The six main steps are concept and planning, requirements and backlog refinement, sprint planning and development, testing and QA within the sprint, stakeholder review and feedback, and team retrospective. These steps repeat in every sprint throughout the project.
Waterfall completes each phase before moving to the next and delivers the full product at the end. Agile delivers working software every sprint and incorporates feedback continuously. Waterfall suits fixed-scope, compliance-heavy projects. Agile suits products with evolving requirements and ongoing user involvement.
Spotify, Microsoft, Amazon, and Netflix all use agile practices extensively. Spotify organised engineering around autonomous squads. Microsoft moved from long release cycles to rolling updates. Amazon deploys software thousands of times per day. Netflix uses rapid releases and real user A/B testing as core product practices.
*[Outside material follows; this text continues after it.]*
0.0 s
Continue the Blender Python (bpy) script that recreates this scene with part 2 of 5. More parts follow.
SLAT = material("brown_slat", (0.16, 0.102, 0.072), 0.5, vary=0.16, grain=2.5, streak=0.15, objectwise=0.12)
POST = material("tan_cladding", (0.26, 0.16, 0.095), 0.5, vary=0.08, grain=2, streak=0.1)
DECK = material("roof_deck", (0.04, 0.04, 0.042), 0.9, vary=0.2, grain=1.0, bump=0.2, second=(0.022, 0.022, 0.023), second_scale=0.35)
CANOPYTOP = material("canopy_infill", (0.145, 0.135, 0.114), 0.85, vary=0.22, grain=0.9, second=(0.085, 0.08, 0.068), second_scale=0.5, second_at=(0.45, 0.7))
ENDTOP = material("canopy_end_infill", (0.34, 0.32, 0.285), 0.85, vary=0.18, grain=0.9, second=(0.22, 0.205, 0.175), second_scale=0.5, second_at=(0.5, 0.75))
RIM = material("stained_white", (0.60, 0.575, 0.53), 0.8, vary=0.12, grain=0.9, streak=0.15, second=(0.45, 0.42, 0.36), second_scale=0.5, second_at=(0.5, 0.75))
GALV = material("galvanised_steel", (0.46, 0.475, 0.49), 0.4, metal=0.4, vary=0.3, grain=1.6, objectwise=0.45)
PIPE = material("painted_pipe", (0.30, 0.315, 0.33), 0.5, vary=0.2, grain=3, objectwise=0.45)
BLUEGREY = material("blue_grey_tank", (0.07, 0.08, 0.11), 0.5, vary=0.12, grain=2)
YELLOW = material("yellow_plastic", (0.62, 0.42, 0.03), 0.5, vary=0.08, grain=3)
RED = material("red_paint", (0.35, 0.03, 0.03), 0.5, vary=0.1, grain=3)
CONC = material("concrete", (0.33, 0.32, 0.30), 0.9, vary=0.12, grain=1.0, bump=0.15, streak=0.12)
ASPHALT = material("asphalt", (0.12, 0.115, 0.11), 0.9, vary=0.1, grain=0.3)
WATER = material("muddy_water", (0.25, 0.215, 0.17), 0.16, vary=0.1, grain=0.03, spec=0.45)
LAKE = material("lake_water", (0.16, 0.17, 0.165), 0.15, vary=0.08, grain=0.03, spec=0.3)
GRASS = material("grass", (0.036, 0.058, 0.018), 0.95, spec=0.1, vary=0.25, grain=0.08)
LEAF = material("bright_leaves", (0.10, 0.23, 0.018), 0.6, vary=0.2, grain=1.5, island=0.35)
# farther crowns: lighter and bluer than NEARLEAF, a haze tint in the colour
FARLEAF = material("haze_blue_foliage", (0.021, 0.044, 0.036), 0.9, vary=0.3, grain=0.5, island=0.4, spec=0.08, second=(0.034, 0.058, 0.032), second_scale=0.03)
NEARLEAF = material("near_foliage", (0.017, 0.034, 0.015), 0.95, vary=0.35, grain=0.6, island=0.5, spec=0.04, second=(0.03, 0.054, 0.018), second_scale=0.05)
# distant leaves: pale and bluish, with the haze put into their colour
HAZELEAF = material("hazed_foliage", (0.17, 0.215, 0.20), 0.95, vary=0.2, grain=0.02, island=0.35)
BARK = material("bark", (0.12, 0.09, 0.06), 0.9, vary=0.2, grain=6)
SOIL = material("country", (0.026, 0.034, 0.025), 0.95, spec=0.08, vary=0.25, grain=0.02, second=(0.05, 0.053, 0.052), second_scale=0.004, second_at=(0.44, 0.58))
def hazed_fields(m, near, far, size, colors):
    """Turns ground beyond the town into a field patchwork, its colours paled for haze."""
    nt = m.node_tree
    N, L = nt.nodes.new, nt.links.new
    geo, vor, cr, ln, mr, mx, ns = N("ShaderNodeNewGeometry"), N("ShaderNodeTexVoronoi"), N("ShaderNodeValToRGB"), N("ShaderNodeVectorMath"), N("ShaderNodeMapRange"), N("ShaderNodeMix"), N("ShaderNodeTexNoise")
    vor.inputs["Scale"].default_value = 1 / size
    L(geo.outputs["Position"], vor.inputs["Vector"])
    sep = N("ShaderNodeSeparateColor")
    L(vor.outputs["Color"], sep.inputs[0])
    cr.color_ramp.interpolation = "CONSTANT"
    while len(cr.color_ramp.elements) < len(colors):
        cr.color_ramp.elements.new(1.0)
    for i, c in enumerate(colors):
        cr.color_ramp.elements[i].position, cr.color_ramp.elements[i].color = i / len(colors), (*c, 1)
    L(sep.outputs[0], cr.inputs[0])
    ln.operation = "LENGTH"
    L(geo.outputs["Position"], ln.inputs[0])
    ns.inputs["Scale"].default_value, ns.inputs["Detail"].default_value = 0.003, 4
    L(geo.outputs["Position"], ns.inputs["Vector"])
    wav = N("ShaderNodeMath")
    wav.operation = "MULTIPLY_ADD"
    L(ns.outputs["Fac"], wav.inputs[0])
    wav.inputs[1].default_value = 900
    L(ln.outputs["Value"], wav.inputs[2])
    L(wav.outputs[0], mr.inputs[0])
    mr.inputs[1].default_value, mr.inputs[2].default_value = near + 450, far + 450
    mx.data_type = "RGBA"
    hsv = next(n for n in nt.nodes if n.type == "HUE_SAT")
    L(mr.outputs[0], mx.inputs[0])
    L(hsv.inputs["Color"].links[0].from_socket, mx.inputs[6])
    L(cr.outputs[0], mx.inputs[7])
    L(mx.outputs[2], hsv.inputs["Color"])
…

The agile software development methodology is an iterative, incremental approach to building software based on the 2001 Agile Manifesto. It prioritises working software over documentation, customer collaboration over contracts, and responding to change over following a fixed plan. Common frameworks that implement agile include Scrum, Kanban, and Extreme Programming.
Companies choose agile because it delivers working software faster, catches errors earlier and at lower cost, aligns products more closely with real user needs, and allows teams to respond to market changes without restarting from zero. Sixty percent of companies report increased revenue after adopting agile practices.